* Work required *
Keep only the lines where "category" appears.

* Collected material *
+ + + + +
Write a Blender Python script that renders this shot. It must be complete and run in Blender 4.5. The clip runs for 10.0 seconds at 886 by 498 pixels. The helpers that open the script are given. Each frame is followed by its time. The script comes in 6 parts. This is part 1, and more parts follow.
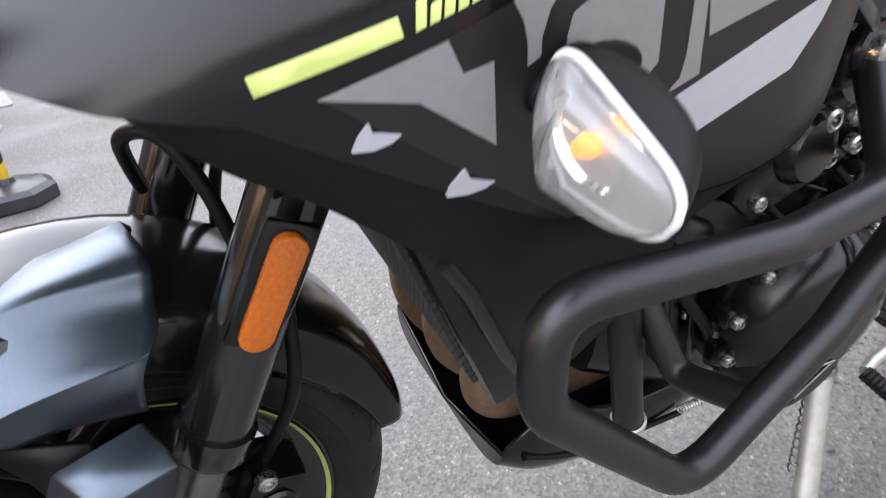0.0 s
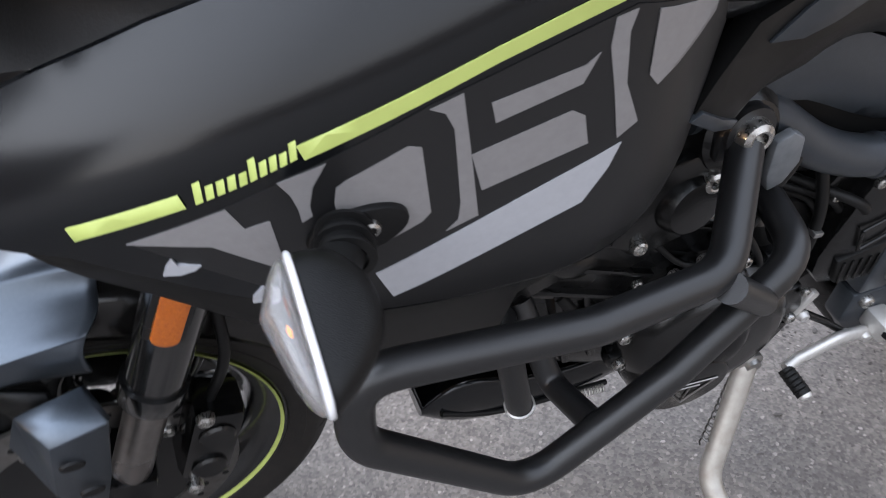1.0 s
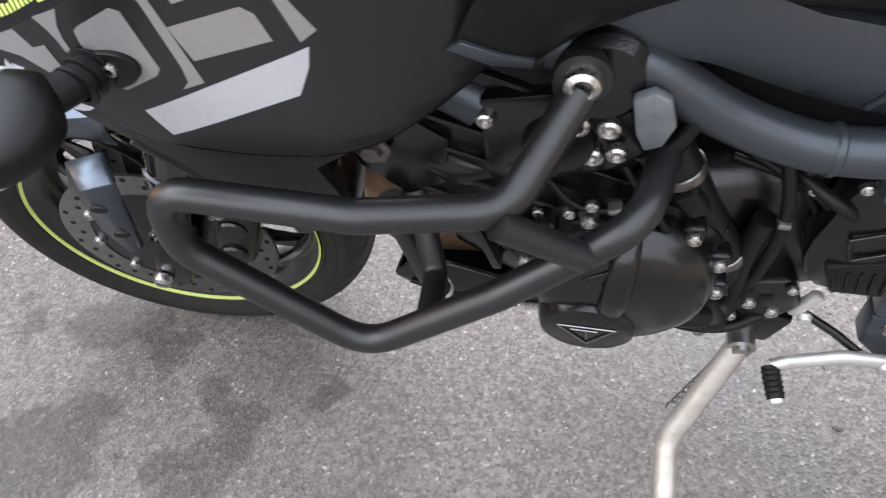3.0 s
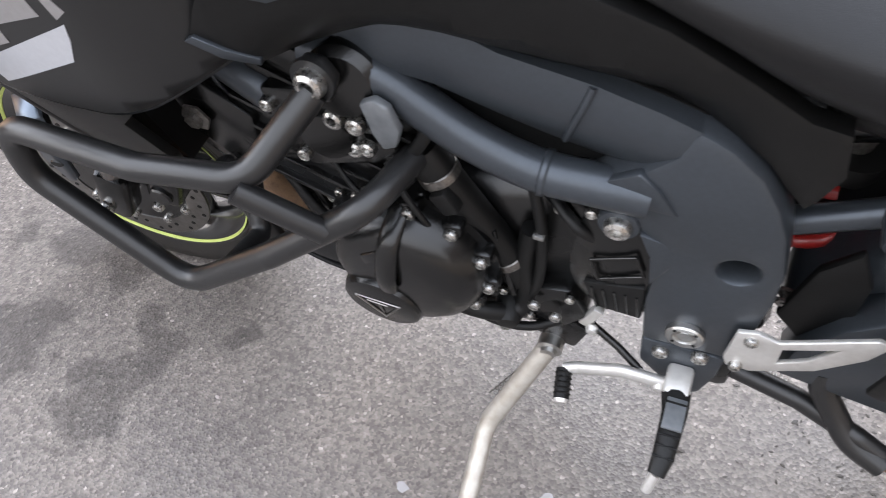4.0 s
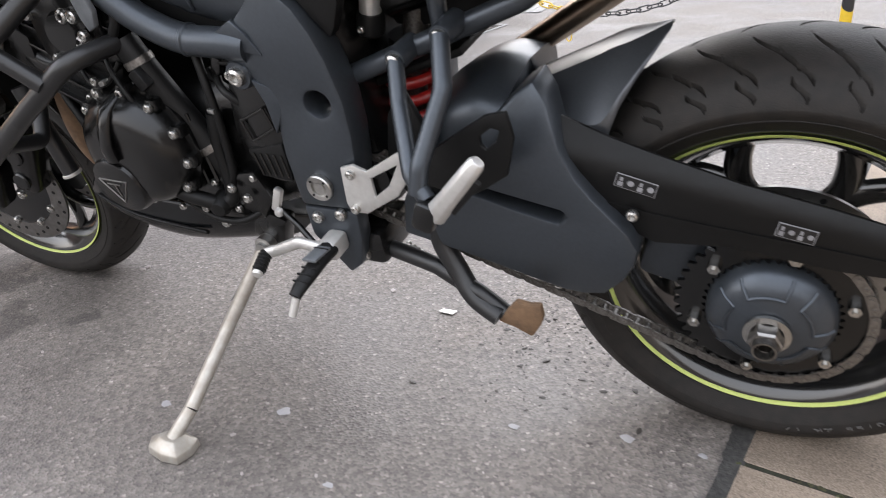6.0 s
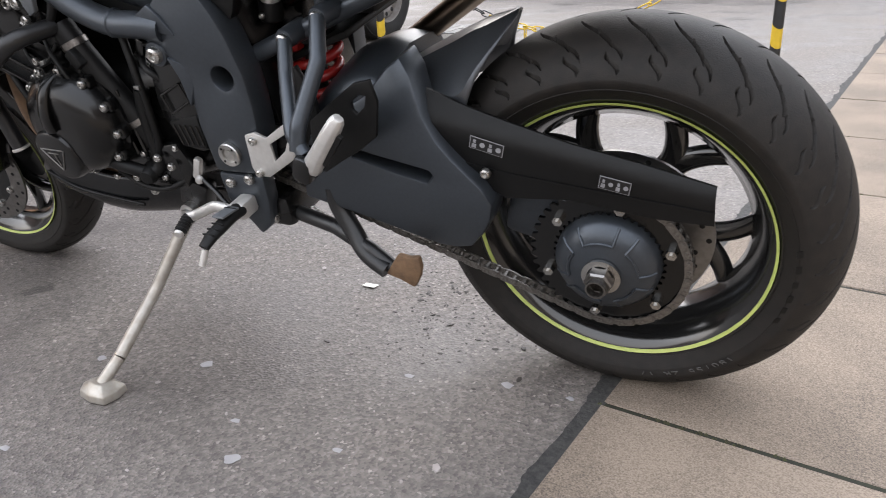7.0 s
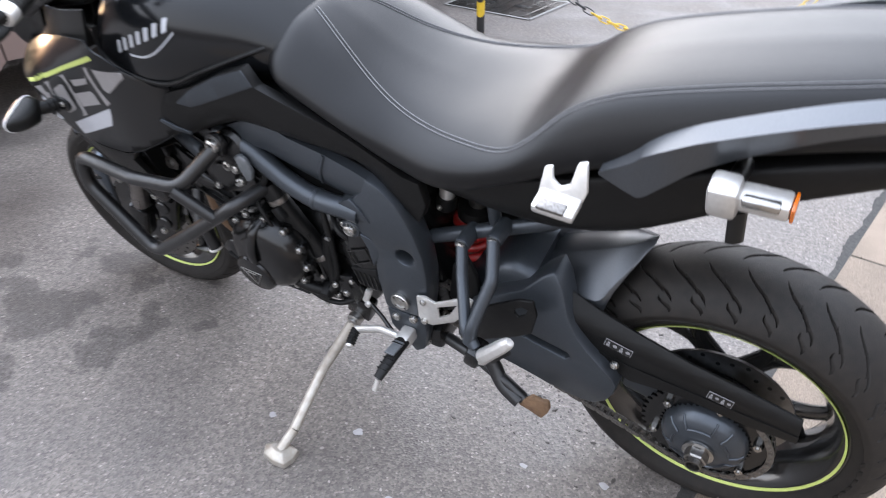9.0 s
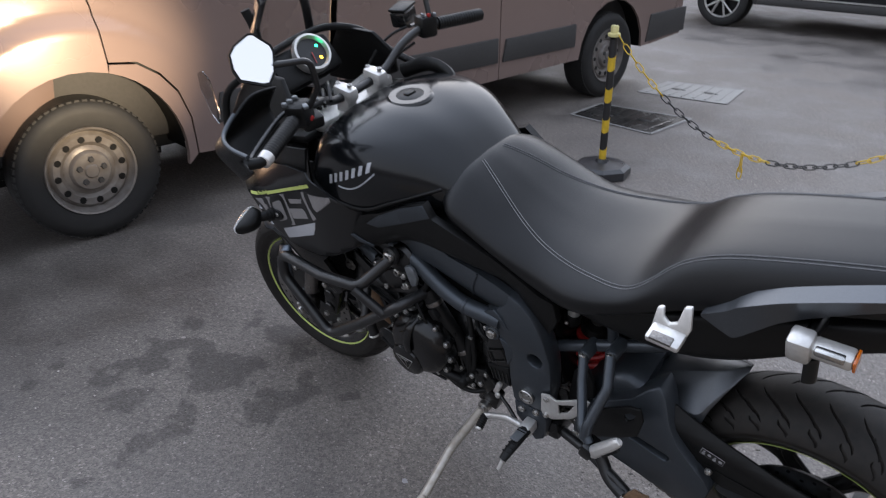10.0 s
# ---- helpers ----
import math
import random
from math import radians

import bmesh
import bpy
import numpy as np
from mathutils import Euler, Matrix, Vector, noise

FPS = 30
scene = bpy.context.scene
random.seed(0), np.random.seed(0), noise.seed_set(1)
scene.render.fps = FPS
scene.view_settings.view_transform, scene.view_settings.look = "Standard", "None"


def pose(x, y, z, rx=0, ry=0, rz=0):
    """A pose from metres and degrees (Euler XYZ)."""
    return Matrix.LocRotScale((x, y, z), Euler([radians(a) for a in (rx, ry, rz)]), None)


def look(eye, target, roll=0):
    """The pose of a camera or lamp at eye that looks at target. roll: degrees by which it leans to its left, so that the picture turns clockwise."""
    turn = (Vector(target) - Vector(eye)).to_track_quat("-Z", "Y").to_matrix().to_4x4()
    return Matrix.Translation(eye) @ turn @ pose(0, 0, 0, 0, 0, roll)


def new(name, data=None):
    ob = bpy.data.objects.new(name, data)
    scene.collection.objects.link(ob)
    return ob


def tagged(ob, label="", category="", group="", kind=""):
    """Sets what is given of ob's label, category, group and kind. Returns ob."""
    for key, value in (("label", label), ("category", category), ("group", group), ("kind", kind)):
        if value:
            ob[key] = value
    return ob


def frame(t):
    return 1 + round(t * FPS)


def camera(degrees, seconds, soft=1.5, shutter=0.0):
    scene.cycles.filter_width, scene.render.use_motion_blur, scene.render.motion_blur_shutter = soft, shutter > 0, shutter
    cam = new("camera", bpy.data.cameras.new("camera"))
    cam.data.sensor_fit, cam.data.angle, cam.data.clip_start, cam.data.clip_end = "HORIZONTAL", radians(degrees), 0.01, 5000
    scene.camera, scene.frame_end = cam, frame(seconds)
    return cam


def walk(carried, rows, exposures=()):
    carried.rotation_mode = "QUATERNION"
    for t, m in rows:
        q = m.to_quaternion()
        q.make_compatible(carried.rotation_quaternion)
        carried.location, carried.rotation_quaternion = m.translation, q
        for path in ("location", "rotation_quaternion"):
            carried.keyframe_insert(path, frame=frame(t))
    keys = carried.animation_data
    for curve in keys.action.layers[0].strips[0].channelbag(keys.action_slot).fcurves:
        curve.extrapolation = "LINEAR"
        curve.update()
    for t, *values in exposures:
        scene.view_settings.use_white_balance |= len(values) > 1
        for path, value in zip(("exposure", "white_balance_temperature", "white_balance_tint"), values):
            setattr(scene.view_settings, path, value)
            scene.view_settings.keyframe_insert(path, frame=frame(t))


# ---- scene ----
cam = camera(61.63, 10.0, soft=1.0, shutter=0.35)
# seconds, place, turn about x, y, z
ROWS = [
    (0, -1.452, -0.735, 0.829, 65.29, 5.11, -26.61),
    (0.5, -1.402, -0.742, 0.940, 56.83, 6.85, -27.32),
    (1, -1.301, -0.795, 0.972, 54.72, 3.27, -18.35),
    (1.5, -1.211, -0.843, 0.979, 51.45, 4.48, -5.20),
    (2, -1.123, -0.869, 0.983, 48.67, 4.95, 1.77),
    (3.3, -0.840, -0.855, 0.988, 46.98, 4.28, 14.30),
    (3.5, -0.782, -0.854, 0.998, 46.70, 3.32, 16.19),
    (4, -0.599, -0.851, 1.028, 47.18, 2.84, 22.98),
    (4.5, -0.480, -0.867, 1.042, 48.24, 3.47, 24.59),
    (5, -0.299, -0.945, 1.038, 52.38, 4.01, 24.60),
    (5.5, -0.120, -1.021, 0.913, 58.96, 3.86, 25.14),
    (5.7, -0.066, -1.043, 0.835, 62.02, 3.95, 25.59),
    (6.8, 0.195, -1.176, 0.719, 67.16, 2.67, 26.17),
    (7, 0.229, -1.172, 0.723, 66.99, 2.62, 25.75),
    (7.5, 0.235, -1.180, 0.737, 66.56, 2.60, 23.94),
    (8, 0.125, -1.163, 0.782, 67.35, 3.54, 23.48),
    (8.5, 0.052, -1.159, 1.018, 61.17, 3.61, 24.55),
    (9, 0.100, -1.259, 1.272, 58.21, 0.37, 31.17),
    (9.5, 0.149, -1.398, 1.425, 60.96, 0.90, 36.97),
    (10, 0.188, -1.504, 1.481, 64.51, -0.06, 40.55),
]
EXPOSURES = [(0.0, 2.65, 6600, 12), (0.5, 2.1, 6400, 12), (1.0, 2.28, 6500, 12), (1.5, 2.75, 6600, 12), (2.0, 2.85, 6700, 12), (3.5, 2.85, 6800, 12), (5.0, 2.95, 6800, 12), (5.5, 2.75, 6900, 12), (7.0, 2.3, 6950, 12), (8.0, 2.3, 6700, 12), (8.5, 2.4, 6500, 12), (9.0, 2.6, 6450, 12), (10.0, 1.36, 6300, 12)]
walk(cam, [(t, pose(*row)) for t, *row in ROWS], EXPOSURES)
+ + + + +
* Written solution *
def tagged(ob, label="", category="", group="", kind=""):
    """Sets what is given of ob's label, category, group and kind. Returns ob."""
    for key, value in (("label", label), ("category", category), ("group", group), ("kind", kind)):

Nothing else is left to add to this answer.